Builders Trying to Prove AI ROI: The Hermes Agent Scoreboard That Tells You What to Expand or Kill

A practical scoreboard for deciding which Hermes workflows deserve more investment and which should stop.

May 19, 2025 4 min read

If ROI feels vague, expansion becomes political

Teams often say Hermes agent is helping, but the evidence is usually anecdotal. Someone feels faster. A manager likes the draft quality. A pilot looked promising. None of that is enough to decide where to invest next. Without a scoreboard, expansion becomes political. The loudest workflow wins, not the workflow that actually improves output.

A useful ROI scoreboard does not need complex finance modeling. It needs a few measures that reflect the full operating loop: time saved, review burden, quality drift, and throughput impact. When you track those consistently, it becomes much easier to decide what to expand, redesign, or kill.

Track the whole loop, not just generation time

The easiest way to fool yourself is to count only how quickly Hermes agent produces a result. Real ROI includes preparation, execution, review, correction, and any escalation. If the output appears in three minutes but requires twenty minutes of cleanup, the workflow is not efficient. It is just fast at creating drafts.

This full-loop view is what keeps the scoreboard honest. It also reveals where value lives. Sometimes Hermes saves time because generation is fast. Other times it saves time because the output structure makes review easier. Both are useful, but they are different benefits and should be measured that way.

Baseline time: how long the task took before Hermes.
Current loop time: preparation, run time, review, and correction together.
Correction count: how often a human had to rewrite or rollback major parts.

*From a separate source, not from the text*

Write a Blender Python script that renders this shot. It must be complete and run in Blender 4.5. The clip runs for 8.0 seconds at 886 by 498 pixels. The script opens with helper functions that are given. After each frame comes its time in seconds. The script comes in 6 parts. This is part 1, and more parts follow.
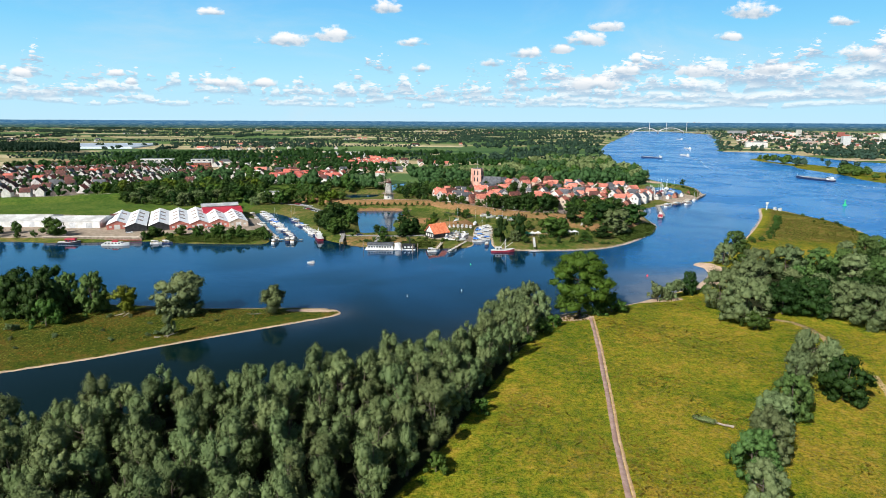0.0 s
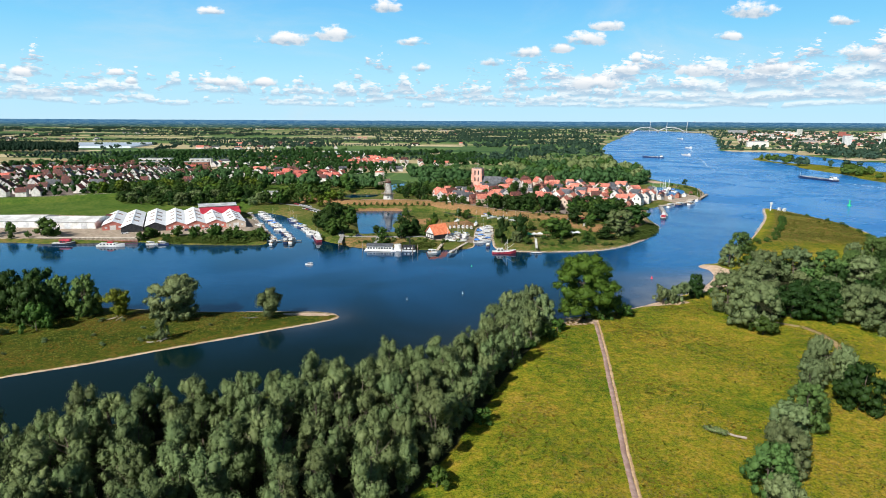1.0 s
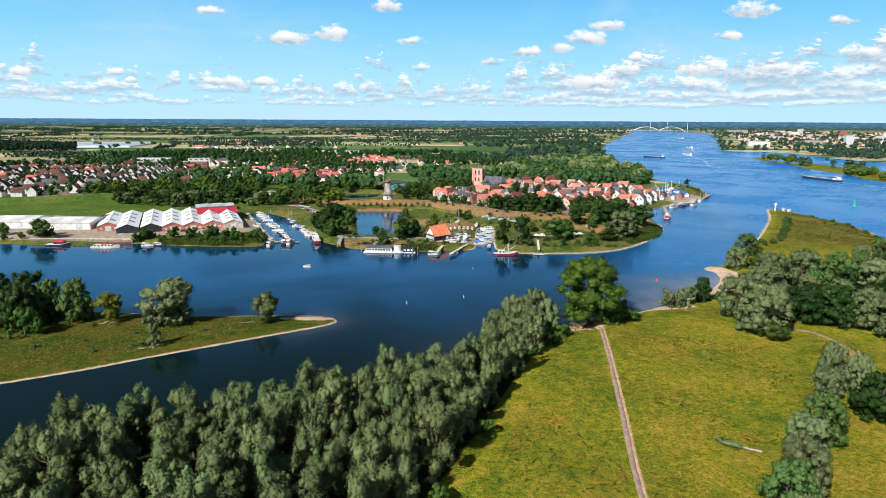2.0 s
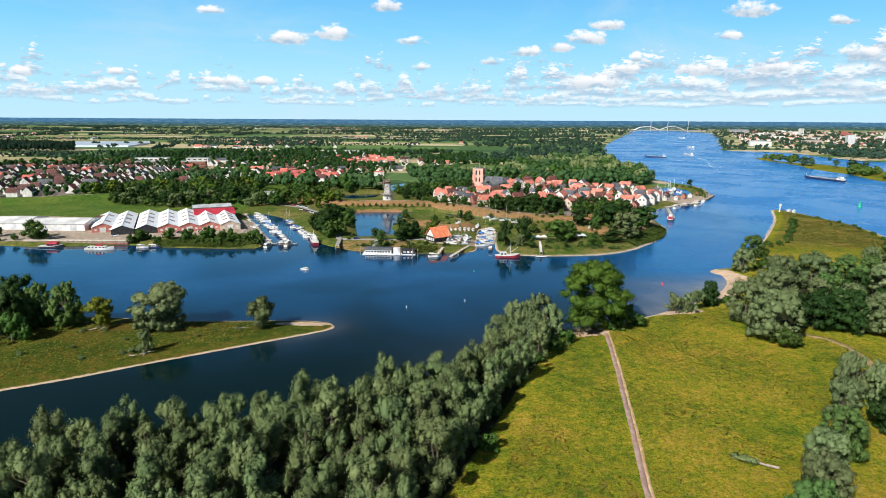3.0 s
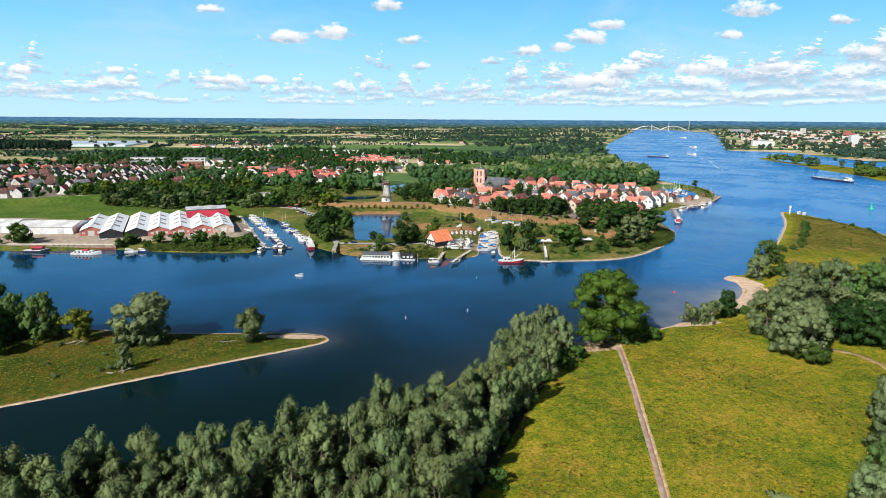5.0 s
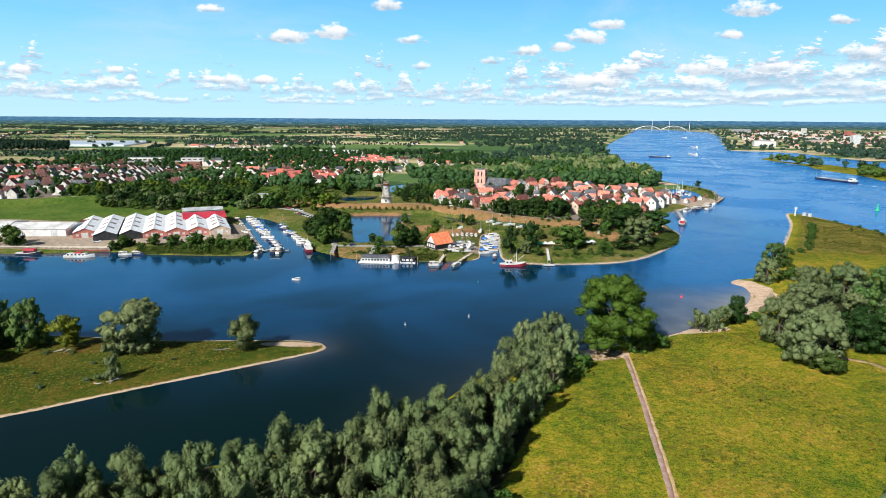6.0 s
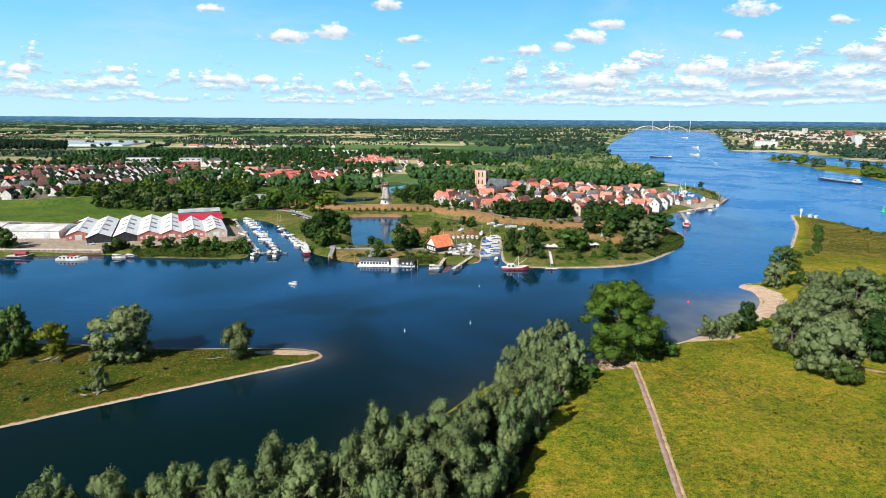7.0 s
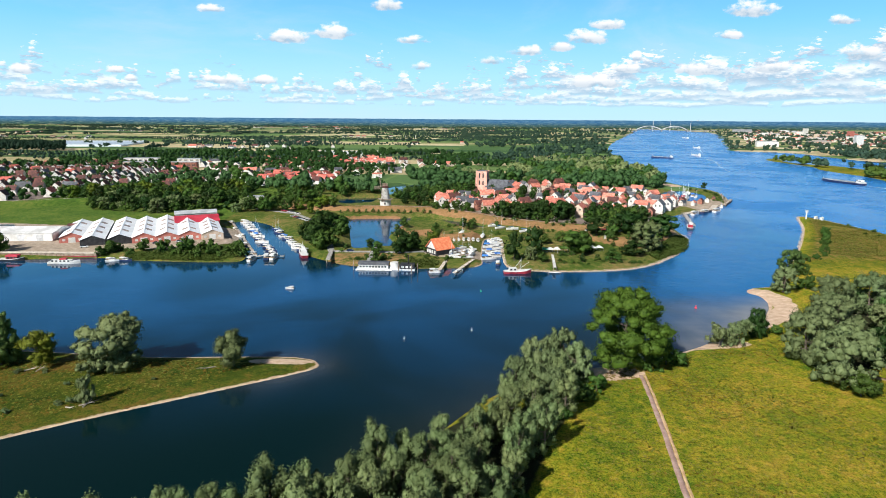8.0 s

Add one quality signal and one risk signal

Time alone is not enough. Every Hermes workflow should have one quality signal and one risk signal. Quality might be factual accuracy, approval rate, or repeat-contact rate depending on the workflow. Risk might be escalation frequency, rollback count, or policy exception count. These measures tell you whether faster output is creating hidden downstream cost.

The exact signals can vary by function, but the logic should stay stable. Speed without quality is misleading. Quality without cycle time may still be too expensive. You need both to judge whether the workflow deserves expansion.

Use expansion and kill thresholds

A scoreboard becomes actionable only when it has thresholds. Decide in advance what qualifies a workflow for expansion. For example: loop time down by twenty percent, correction rate stable or lower, and no material increase in risk events across two review cycles. Also decide what triggers a pause or shutdown. If correction cost stays high after prompt and process fixes, the workflow may not be a good fit.

These thresholds reduce emotional debate. They also protect teams from sunk-cost thinking. A workflow that looked exciting during setup may still deserve to die if the numbers never improve. That is not a failure of the program. It is a success of measurement.

Review the scoreboard at the workflow level

Do not combine everything into one giant AI score. Hermes agent might work brilliantly for research prep and poorly for support drafts. If you average those together, you lose the signal. Review metrics at the workflow level and compare tasks with similar risk and review patterns. That is how you learn what the tool is actually good at in your environment.

This also helps with ownership. Each workflow should have someone responsible for updating the score, reviewing the numbers, and proposing the next move. Without clear owners, the scoreboard turns into a report nobody trusts.

What to do with the result

If a workflow clears the threshold, expand one step at a time. Increase task volume, widen the source set, or add a nearby use case. If it fails, inspect whether the issue is task fit, briefing, context quality, or review design. Then either redesign once or stop. The key is to avoid indefinite pilots that generate stories instead of decisions.

A good Hermes scoreboard creates confidence because it answers the only question that really matters: where is this agent earning the right to do more? Once you know that, expansion stops feeling like a leap of faith and starts feeling like ordinary operational discipline.